- **What is needed**
Transcribe every line exactly and omit anything that is a picture.

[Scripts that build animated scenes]
┏━━

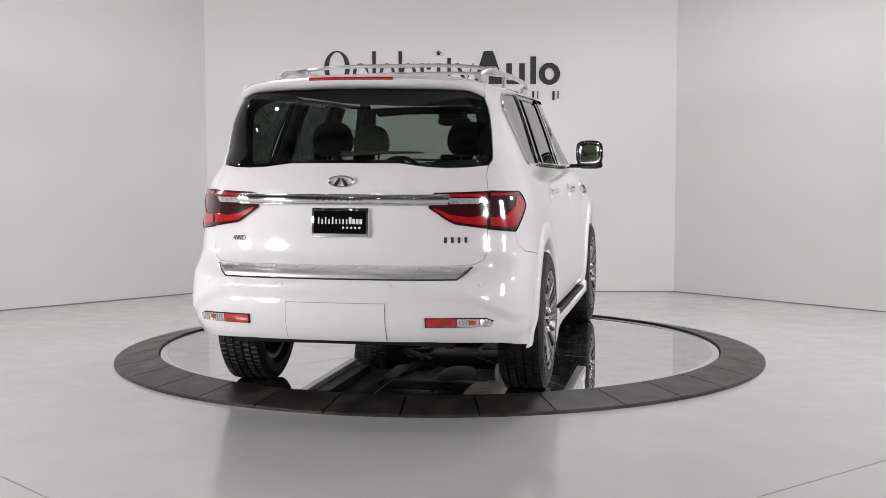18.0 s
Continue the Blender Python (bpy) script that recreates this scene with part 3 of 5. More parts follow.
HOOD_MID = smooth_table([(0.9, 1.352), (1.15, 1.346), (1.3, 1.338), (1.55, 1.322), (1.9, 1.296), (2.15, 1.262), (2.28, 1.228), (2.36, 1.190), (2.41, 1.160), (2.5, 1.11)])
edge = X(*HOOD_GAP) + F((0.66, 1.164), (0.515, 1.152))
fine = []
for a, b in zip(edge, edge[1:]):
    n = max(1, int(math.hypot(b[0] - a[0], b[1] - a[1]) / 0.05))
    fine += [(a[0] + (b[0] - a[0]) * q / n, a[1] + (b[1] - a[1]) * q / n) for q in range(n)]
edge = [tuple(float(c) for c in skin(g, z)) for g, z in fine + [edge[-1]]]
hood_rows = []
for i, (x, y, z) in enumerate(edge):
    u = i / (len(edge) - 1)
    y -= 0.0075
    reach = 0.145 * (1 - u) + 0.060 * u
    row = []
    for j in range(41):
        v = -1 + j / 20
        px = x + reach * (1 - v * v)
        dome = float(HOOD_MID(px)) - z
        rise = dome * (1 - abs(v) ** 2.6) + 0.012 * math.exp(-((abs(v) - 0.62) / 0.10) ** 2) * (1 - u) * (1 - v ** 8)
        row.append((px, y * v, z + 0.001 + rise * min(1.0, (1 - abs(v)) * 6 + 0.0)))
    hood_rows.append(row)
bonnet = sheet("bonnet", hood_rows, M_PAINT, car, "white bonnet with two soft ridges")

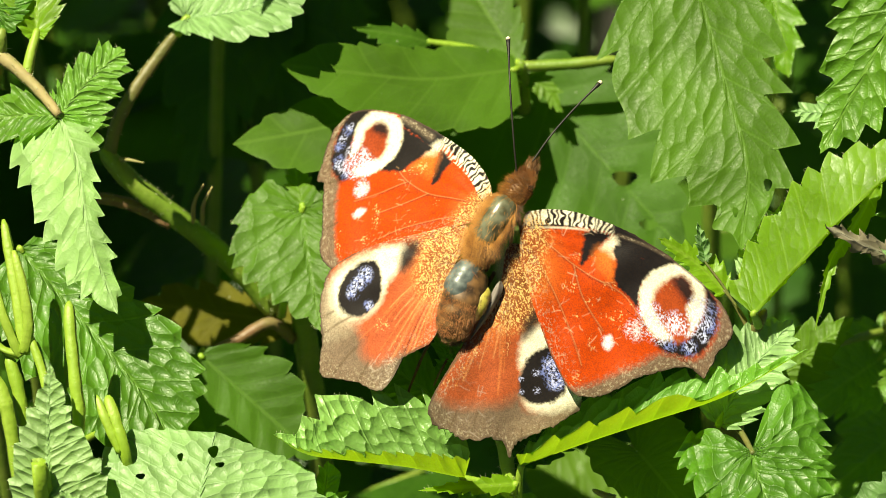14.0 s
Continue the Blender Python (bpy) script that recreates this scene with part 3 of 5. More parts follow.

┗━━

- **Solution to the problem**
18.0 s
Continue the Blender Python (bpy) script that recreates this scene with part 3 of 5. More parts follow.
HOOD_MID = smooth_table([(0.9, 1.352), (1.15, 1.346), (1.3, 1.338), (1.55, 1.322), (1.9, 1.296), (2.15, 1.262), (2.28, 1.228), (2.36, 1.190), (2.41, 1.160), (2.5, 1.11)])
edge = X(*HOOD_GAP) + F((0.66, 1.164), (0.515, 1.152))
fine = []
for a, b in zip(edge, edge[1:]):
    n = max(1, int(math.hypot(b[0] - a[0], b[1] - a[1]) / 0.05))
    fine += [(a[0] + (b[0] - a[0]) * q / n, a[1] + (b[1] - a[1]) * q / n) for q in range(n)]
edge = [tuple(float(c) for c in skin(g, z)) for g, z in fine + [edge[-1]]]
hood_rows = []
for i, (x, y, z) in enumerate(edge):
    u = i / (len(edge) - 1)
    y -= 0.0075
    reach = 0.145 * (1 - u) + 0.060 * u
    row = []
    for j in range(41):
        v = -1 + j / 20
        px = x + reach * (1 - v * v)
        dome = float(HOOD_MID(px)) - z
        rise = dome * (1 - abs(v) ** 2.6) + 0.012 * math.exp(-((abs(v) - 0.62) / 0.10) ** 2) * (1 - u) * (1 - v ** 8)
        row.append((px, y * v, z + 0.001 + rise * min(1.0, (1 - abs(v)) * 6 + 0.0)))
    hood_rows.append(row)
bonnet = sheet("bonnet", hood_rows, M_PAINT, car, "white bonnet with two soft ridges")

14.0 s
Continue the Blender Python (bpy) script that recreates this scene with part 3 of 5. More parts follow.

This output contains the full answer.